Overview
- Status: Inactive, likely cancelled
- Owner: NS, SORTA
- Locale: Greater Cincinnati
- Stations: 10 (proposed)

Service
- Type: Commuter rail
- Operator: SORTA

Technical
- Line length: 30 miles (proposed)
- Track gauge: 4 ft 8+1⁄2 in (1,435 mm)

= Oasis Rail Transit =

Oasis Rail Transit was a proposed commuter rail line between downtown Cincinnati, Ohio, and Milford, Ohio. Developed by SORTA, Hamilton County and Cincinnati, it was part of the larger Eastern Corridor Program, which focused on improvements to car, bus, bike, and walking transportation, in addition to the proposed rail service, to increase access between Cincinnati's eastern suburbs and the rest of the region.

The route was first identified, alongside other rail routes within Ohio, as part of the Ohio Hub Study commissioned by the Ohio Rail Development Commission subset of the Ohio Department of Transportation between 2004 and 2007.

Oasis Rail Transit was formally proposed in 2010, with a plan that called for using and upgrading existing rail lines and using rail cars powered by diesel multiple unit (DMU) technology.

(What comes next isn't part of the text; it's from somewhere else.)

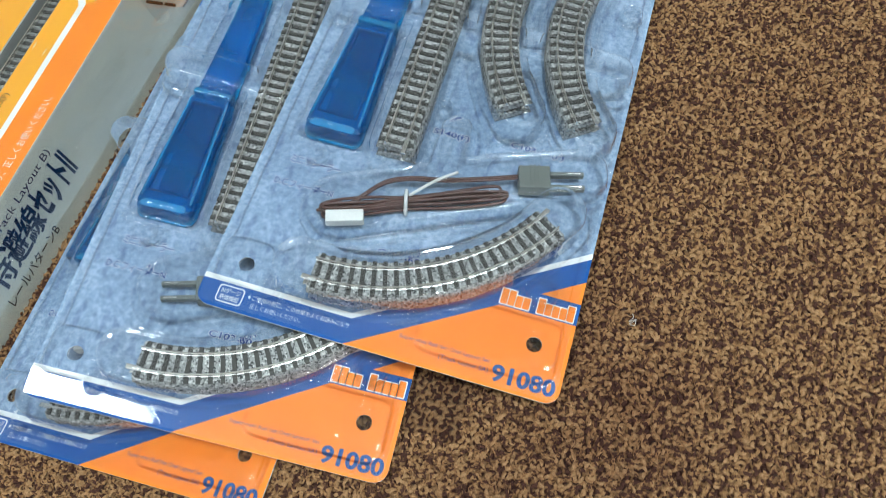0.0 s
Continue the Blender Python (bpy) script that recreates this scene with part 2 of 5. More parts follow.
M = dict(
    white=paint("white_print", (0.80, 0.80, 0.78), 0.4),
    cream=paint("cream_print", (0.80, 0.66, 0.45), 0.5),
    orange=paint("orange_print", (0.86, 0.245, 0.018), 0.4),
    amber=paint("amber_print", (0.80, 0.38, 0.05), 0.4),
    peach=paint("peach_print", (0.62, 0.28, 0.11), 0.4),
    amber_pale=paint("amber_fade_print", (0.81, 0.47, 0.13), 0.4),
    cream_pale=paint("cream_fade_print", (0.80, 0.68, 0.50), 0.4),
    halo=paint("pale_amber_print", (0.80, 0.58, 0.30), 0.4),
    blue=paint("blue_print", (0.009, 0.082, 0.31), 0.38),
    navy=paint("navy_print", (0.007, 0.025, 0.12), 0.38),
    royal=paint("royal_print", (0.004, 0.042, 0.215), 0.38),
    black=paint("black_print", (0.015, 0.015, 0.02), 0.5),
    grey=paint("grey_print", (0.36, 0.36, 0.36), 0.5),
    silver=paint("silver_print", (0.53, 0.54, 0.465), 0.4, vary=0.05),
    tape=paint("tape_white", (0.60, 0.65, 0.74), 0.35),
    plum=paint("plum_print", (0.035, 0.02, 0.06), 0.45),
    board=paint("white_board", (0.66, 0.65, 0.62), 0.8, relief=0.0002),
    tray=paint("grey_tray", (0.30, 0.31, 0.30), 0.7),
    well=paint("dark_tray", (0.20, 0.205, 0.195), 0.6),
    pale=paint("pale_tray", (0.70, 0.71, 0.70), 0.45),
    picture=paint("picture_grey", (0.43, 0.44, 0.385), 0.5, spec=0.3),
    lid=lid_print_material(),
    card=card_back_material(),
    blister=clear_plastic("clear_blister", 0.045, 60.0, 0.00012, (0.985, 0.99, 1.0), 1.0, 2.0),
    film=clear_plastic("shrink_film", 0.10, 35.0, 0.0006, (0.99, 0.99, 0.99), 0.2),
    photo=speckle("photo_ballast", (0.24, 0.31, 0.37), (0.38, 0.47, 0.54), (0.56, 0.64, 0.70), 900.0),
    ballast=speckle("track_ballast", (0.04, 0.042, 0.042), (0.32, 0.325, 0.315), (0.62, 0.625, 0.61)),
    ballast_dark=speckle("carton_ballast", (0.03, 0.031, 0.03), (0.22, 0.225, 0.218), (0.44, 0.445, 0.43)),
    sleeper=paint("track_sleeper", (0.050, 0.048, 0.043), 0.6),
    rail=paint("nickel_rail", (0.80, 0.79, 0.75), 0.27, 1.0),
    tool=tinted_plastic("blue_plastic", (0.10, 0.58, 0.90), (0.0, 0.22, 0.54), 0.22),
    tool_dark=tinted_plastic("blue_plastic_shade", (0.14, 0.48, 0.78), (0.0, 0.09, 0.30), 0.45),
    # paler copy of the blue plastic, for highlights painted along the edges
    tool_glint=tinted_plastic("blue_plastic_glint", (0.50, 0.86, 1.0), (0.05, 0.42, 0.76), 0.42),
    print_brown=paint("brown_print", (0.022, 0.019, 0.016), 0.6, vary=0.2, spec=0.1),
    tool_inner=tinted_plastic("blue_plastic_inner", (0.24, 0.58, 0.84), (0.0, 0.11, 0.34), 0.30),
    wire=paint("brown_wire", (0.085, 0.035, 0.025), 0.4),
    lint=paint("lint_fibre", (0.44, 0.41, 0.38), 0.8),
    nylon=paint("white_nylon", (0.75, 0.75, 0.72), 0.4),
    plug=paint("grey_plastic", (0.15, 0.165, 0.15), 0.5),
    motor=paint("mid_grey_plastic", (0.15, 0.16, 0.165), 0.4),
    box_part=paint("slate_plastic", (0.068, 0.126, 0.168), 0.45),
    stripe=paint("stripe_paint", (0.006, 0.014, 0.045), 0.5, spec=0.15),
    wagon=paint("pale_grey_paint", (0.455, 0.475, 0.53), 0.45, vary=0.03),
    wagon_roof=paint("white_roof_paint", (0.57, 0.66, 0.71), 0.5, vary=0.03),
    coach=paint("dark_green_paint", (0.008, 0.044, 0.035), 0.4),
    coach_roof=paint("blue_grey_paint", (0.235, 0.298, 0.325), 0.36, vary=0.04),
    loco=paint("green_paint", (0.009, 0.074, 0.077), 0.22),
    sill=paint("pale_green_paint", (0.17, 0.27, 0.24), 0.4),
    tank_side=paint("dark_olive_paint", (0.030, 0.042, 0.034), 0.4),
    red=paint("orange_red_plastic", (0.75, 0.065, 0.008), 0.35),
    dark=paint("black_plastic", (0.0016, 0.0016, 0.0019), 0.45, spec=0.04),
    steel=paint("bright_metal", (0.62, 0.62, 0.62), 0.3, 0.9),
    gold=paint("gold_line", (0.46, 0.37, 0.17), 0.35, 0.5),
    log=paint("brown_red_load", (0.24, 0.070, 0.040), 0.36, vary=0.15),
    strap=paint("rust_strap", (0.30, 0.055, 0.025), 0.5),
    seat=paint("brown_interior", (0.085, 0.032, 0.02), 0.6),
    tank=paint("ivory_paint", (0.60, 0.61, 0.60), 0.4, vary=0.04),
    wall=paint("wall_paper", (0.78, 0.77, 0.74), 0.9, scale=60.0, vary=0.04),
    ceiling=paint("ceiling_board", (0.82, 0.82, 0.80), 0.95, scale=40.0, vary=0.04),
)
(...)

The rail line was likely cancelled when the Ohio Department of Transportation pulled their funding from the project in 2016. The southern track of the proposed line is currently used for freight rail, with the northern planned to be converted to a pedestrian-bike shared trail.

==Proposed corridor==
The Oasis line was planned to span 17 mi, between the Riverfront Transit Center in downtown Cincinnati's The Banks area and east to destinations along a combination of existing and new tracks to its terminus in Milford.

===Stations===
Ten stations were originally proposed for the line in the 2006 study. The final proposal for the Oasis line included seven stations:
- Riverfront Transit Center
- Boathouse (East Riverfront)
- Columbia-Tusculum
- Fairfax-Red Bank
- Newtown
- Ancor-Broadwell Rd.
- Milford
The original Pennsylvania Railroad commuter line had stations in Clare, Plainville, and Terrace Park. It previously extended to Morrow.

==Cancellation==
In February 2016, it was reported that the Ohio Department of Transportation planned to withdraw their funding from the project, based on a memo from January obtained by The Cincinnati Enquirer. The cost of the rail project was quoted as between $337.5 million and $394.6 million.

In 2026, SORTA acquired the full rights northern stretch of rail track between Sawyer Point and Lunken Airport, and plans to convert it to a shared pedestrian and bicycle trail, named the Oasis Trail. The southern railway track will remain in use for freight traffic.